Some claim that you can’t tell the difference between a machine-quilted quilt and a hand-quilted one on sight. And maybe that’s true sometimes. But not always.
For one thing, the machine makes all of the stitches perfectly even, as if laughing at the frail humans who toil remorselessly and can only aspire to such consistency. But worse than that, the machine-quilted quilts I have seen veritably bounce with the glee of the power of the machine, with an abundance of curlicues and a downright lack of moderation in stitches.

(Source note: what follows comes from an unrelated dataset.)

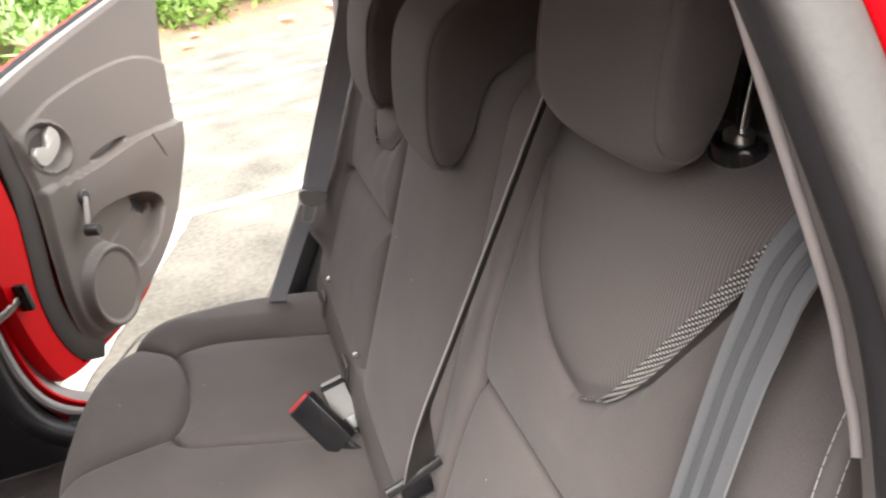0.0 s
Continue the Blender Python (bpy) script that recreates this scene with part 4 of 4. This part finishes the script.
def cornered(pts, cut, n=5):
    """A closed polygon with small round corners."""
    p = np.asarray(pts, float)
    out = []
    for i in range(len(p)):
        a, c, b = p[i - 1], p[i], p[(i + 1) % len(p)]
        for k in np.linspace(0, 1, n):
            out.append((c + (a - c) * cut) * (1 - k) ** 2 + 2 * c * k * (1 - k) + (c + (b - c) * cut) * k**2)
    return np.array(out)


def near_belt():
    b = thing("seat_belt", (0.0, -0.58, 0.50), "grey striped seat belt running down the backrest into a plastic guide", "seat belt", "outer rear belts")
    path = [(0.014, -0.561, 0.744), (0.0090, -0.559, 0.7585), (0.0075, -0.5577, 0.7765), (0.019, -0.5530, 0.791), (0.038, -0.5455, 0.812), (0.080, -0.527, 0.880), (0.128, -0.520, 1.005), (0.1435, -0.5215, 1.048), (0.157, -0.523, 1.078), (0.182, -0.526, 1.100), (0.22, -0.53, 1.104), (0.28, -0.54, 1.10)]
    path = spline(path, 60)
    turn = (1 - step(np.linspace(0, 1, 60), 0.03, 0.20))[:, None]
    across = np.array((0.15, -0.92, -0.33)) * turn + np.array((-0.13, -0.99, 0.02)) * (1 - turn)
    across /= np.linalg.norm(across, axis=1, keepdims=True)
    ribbon("webbing", path, across, WEBBING_LIGHT, b, "grey striped webbing", width=0.039)
    for k in (-0.0068, 0.0068):
        ribbon("stripe", path + across * k + np.array((-0.0016, 0.0004, 0.0006)), across, WEBBING_STRIPE, b, "darker blue-grey stripe", width=0.0072, thick=0.0004)
    face = np.array((-0.744, -0.446, 0.497))
    outer = cornered([(0.001, -0.535, 0.768), (0.010, -0.538, 0.779), (0.020, -0.568, 0.765), (0.016, -0.583, 0.748), (0.002, -0.578, 0.731), (-0.006, -0.550, 0.743)], 0.16)
    inner = cornered([(0.0055, -0.541, 0.7695), (0.0090, -0.544, 0.7725), (0.0160, -0.566, 0.7615), (0.0130, -0.571, 0.7535), (0.0065, -0.5705, 0.7445), (0.0040, -0.556, 0.755)], 0.16)
    rows = [outer * (1 - k) + inner * k + face * d for k, d in ((0.02, -0.010), (-0.02, -0.004), (0.0, 0.003), (0.10, 0.0055), (0.55, 0.0055), (0.75, 0.003), (0.97, 0.0015), (1.0, -0.002), (1.0, -0.010))]
    raw("belt_guide", np.vstack(rows), [f[::-1] for f in grid_faces(len(rows), len(outer), closed_u=True, closed_v=True)], PLASTIC_GUIDE, b, "grey plastic belt guide with a slot")
    ring = keyed([(-0.012, -0.015), (0.0, -0.0155), (0.012, -0.015), (0.0125, 0.0), (0.012, 0.015), (0.0, 0.0155), (-0.012, 0.015), (-0.0125, 0.0)], 5)
    u, v = Vector((0.016, -0.004, 0.030)).normalized(), Vector((0.001, -1.0, -0.10)).normalized()
    m = Matrix((u.cross(v), v, u)).transposed().to_4x4()
    m.translation = Vector((-0.009, -0.546, 0.717))
    swept("tongue_loop", np.stack([np.zeros(40), ring[:, 0] * 0.8, ring[:, 1]], 1), 0.005, 0.005, (1, 0, 0), PLASTIC_GUIDE, b, "grey square tongue loop", closed=True, square=0.6, m=m)
    slab("loop_plate", [(-0.006, -0.010), (0.006, -0.010), (0.006, 0.010), (-0.006, 0.010)], 0.001, -0.002, BUCKLE_BLACK, b, "dark plate in the loop", m=m @ pose(0, 0, 0, 0, 0, 90))
    # loose cloth sleeve round the lower webbing, with soft folds
    mid = spline([(0.006, -0.548, 0.722), (-0.001, -0.556, 0.700), (-0.014, -0.570, 0.664), (-0.034, -0.588, 0.622), (-0.052, -0.600, 0.575), (-0.064, -0.608, 0.50)], 70)
    u = np.linspace(0, 1, 70)
    wide = 0.036 + 0.052 * step(u, 0.0, 0.45)
    ac = np.array((0.31, -0.60, 0.74)) / np.linalg.norm((0.31, -0.60, 0.74))
    out = np.array((-0.80, -0.58, -0.14))
    w = np.linspace(-0.5, 0.5, 49)
    bulge = 0.012 * (1 - (2 * w) ** 2)[None] * step(u, 0.0, 0.3)[:, None] - 0.009 * np.exp(-(((w[None] + 0.02 - 0.25 * u[:, None]) / 0.07) ** 2)) * step(u, 0.25, 0.7)[:, None] + 0.0016 * np.sin(w[None] * 31 + 9 * u[:, None]) * step(u, 0.3, 0.7)[:, None]
    g = mid[:, None] + ac * (w[None] * wide[:, None])[..., None] + out * bulge[..., None]
    sheet("belt_sleeve", g, WEBBING_BROWN, b, 0.003, "dark brown cloth sleeve round the lower webbing")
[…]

There’s just nothing humble about these displays of reckless stitching.
And so I am prepared to agree with my Mennonite Mennonite Quilt Collector friends and family and lend my endorsement to their position that machine-quilted quilts are not as authentically Mennonite as hand-stitched, no matter where they come from. I know there are counter arguments about frugality and practicality but I’m not budging from my position until a machine can prove its Anabaptist cred.
You know, by stitching Dirk, or shape notes onto a quilt. Or lots and lots of Twig ‘n Beaky’s.
The Quilting Bee
This cocktail pays homage to that relic of the past – the quilting bee – by riffing on a classic cocktail that dates back to the days of the 1920s quilt rage. Based on the Bee’s Knees, this variation adds a bit of strawberry to brighten things up. Make the strawberry honey syrup by heating up an equal amount of honey and water and cooking briefly with 2-3 strawberries until they are soft. Mash the berries and strain the syrup.
- 2 oz gin
- 3/4 oz strawberry honey syrup
- 3/4 oz lemon juice
Shake the ingredients together in a cocktail shaker filled halfway with ice. Serve in a coupe glass and stay away from a needle and thread. In fact, convert that needle into a garnish skewer. Much better idea. Seriously — drinking while quilting can result in uneven stitches and other quilting atrocities.